5 out of 5 stars A refreshing and very funny read, and a book that will truly inspire you.   April 15, 2008
 14 out of 16 found this review helpful

For anyone who would love to escape humdrum rainy Britain for warmth, sunshine and a totally different, unknown culture - but don't quite dare - this is it. Smell the spices, taste the food, live the sun-drenched landscapes and the shady courtyards all the way from the Mediterranean to the Sahara, enjoy the great company of Annie and the wonderful people she meets as she travels all across Morocco and Algeria on a shoestring. Everyone there seems happy to take an unknown wanderer (or three) into their hearts and their homes, right from day one - even if she and her companions don't quite know which is the correct hand to eat with, can't manage to crouch politely on their haunches throughout a whole meal, or follow the intricacies of Ramadan protocol - and don't even realize that a "thousand-star hotel" is a euphemism for sleeping rough under desert skies!
Annie Hawes is honest, affectionate and humourous, and shares with the reader everything she learns as she travels, with never a false note of whimsy or patronage. By the end of the book you feel you have gone through so much with her, so many hilarious or scary moments, so many eye-openers about local life, attitudes, history, traditions - many of them completely contradicting the ideas she (and I) had about life under Islam - that you feel as if you were there yourself, and she is an old friend you've always known. Great book! Buy it.

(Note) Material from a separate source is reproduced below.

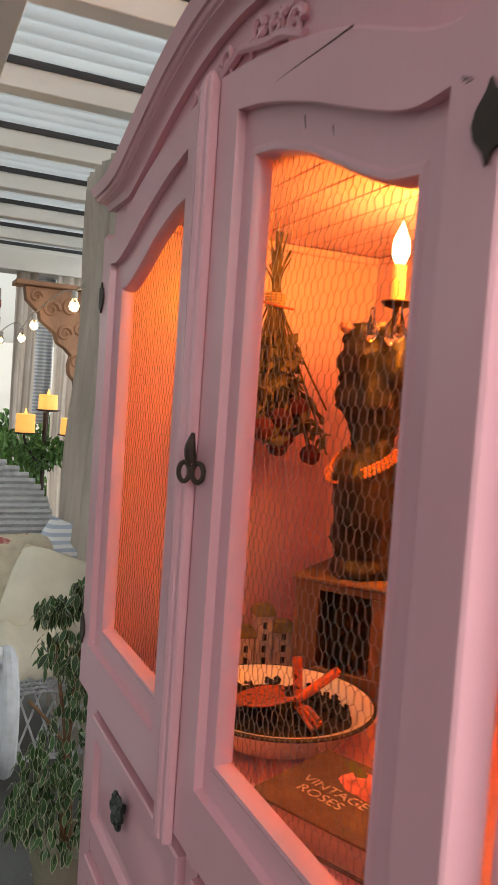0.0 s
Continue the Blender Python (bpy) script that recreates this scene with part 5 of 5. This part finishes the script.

5 out of 5 stars Sticky title, great book!   April 10, 2008
 20 out of 21 found this review helpful

I loved Annie Hawes earlier books on Italy, and having just got back from Morocco myself, I got hold of this one as soon as it came out. She clearly relished her time in North Africa. Handful of Honey is a kaleidoscope of fascinating characters and quirky encounters, each giving some new insight into North African reality. She portrays a lively, bustling world of colourful individuals with senses of humour as acute as her own. There are holy saints and dangerous djinns; there are ordinary, everyday people doing their best to make ends meet, Maghreb style; there are many hints at a long colonial history, as well as a noble pre-colonial past. There are also many deliciously spicy foodstuffs, prepared in extraordinary ways and in unlikely places: and there is much intriguing outer wear. (I laughed my head off at the scene where she attempts to don the hijab.) Hawes' great strength is her ability to empathize with anyone and everyone she encounters; from a cannabis-farming mother in the Moroccan Rif to university radicals in Algeria, from share-cropping date growers in a Saharan oasis to nomad blacksmiths in the Grand Erg mountains. A great book, which takes the reader deep behind the scenes of the usual facile stereotypes of Islam.


5 out of 5 stars Reg Srikes Back   April 4, 2008
 2 out of 9 found this review helpful

At long last Annie Hawes is back with an extemely gripping observative, insightful and at the same time painful tale of her round the world trips.

Worth every breath and every comma and full stops.

She's back to her best and the book is definately the second best after her Master Piece "Extra Virgin".
The italian echoes are as far as distant memories.

A standing ovation and an "ancore" to this very suggestive and evocative writer.